The sixteenth and seventeenth centuries, an era of religious schism and war, was incontestably a second ‘golden age' of martyrdom, after the first ‘golden age' of the third and fourth centuries. The followers of all the Christian denominations in conflict – Catholics, Lutherans, Reformers, Puritans, Anabaptists and others, sacrificed themselves for the ‘true faith' and, despite themselves, became victims of repressive measures or complicit in them. The very numerous ‘martyrs' created by confessional conflict in the modern era were evidently not all saints according to the criteria defined by Rome. The term ‘martyr' took on a broader meaning in the context of the wars of religion, notably (but not uniquely), from the pen of Protestant authors . To their own side, all those who die for their faith under religious persecution from an ‘impious' state or by other enemies, are martyrs. Thus there are Protestant martyrs in Catholic held territory, Catholic martyrs in Protestant held territory, and Anabaptist, spiritualist and antitrinitarian martyrs all over.

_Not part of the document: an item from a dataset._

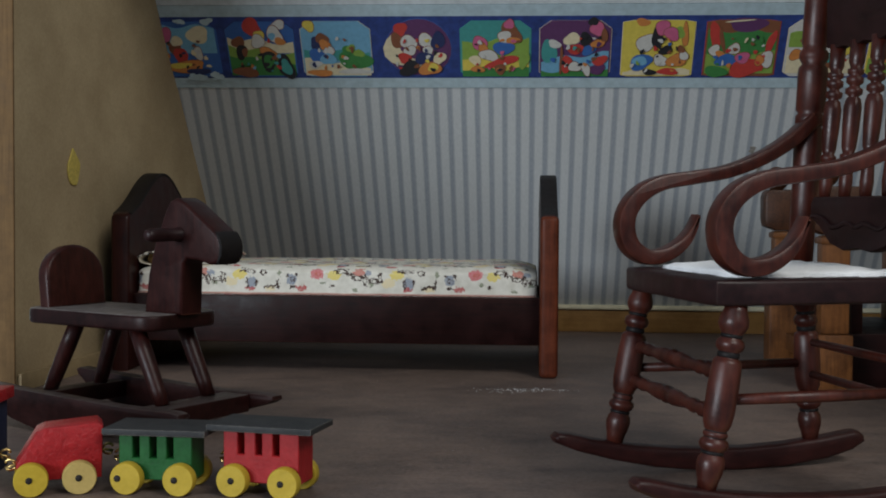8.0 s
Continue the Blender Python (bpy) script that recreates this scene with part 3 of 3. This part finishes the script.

Like massacres and iconoclasm, with which it is closely associated, martyrdom may be considered as a form of violence typical of wars of religion; of these conflicts, like civil and fratricidal wars, overlaid with eschatological considerations and apocalyptic terrors. The works of Denis Crouzet on the ‘God's warriors' have been the object of a great deal of criticism by historians who suggest they exaggerate religious factors. This does not prevent other authors, above all David El Kenz, emphasising, rightly, the symbolic and ideological power of martyrdom. The violence inflicted upon martyred bodies is much more than the violence of war; it is redemptive for the person and the group they belong to. It also carries a message of the world turned upside down and the approach of the end of times. This view may be found in many discussions of martyrdom to this day.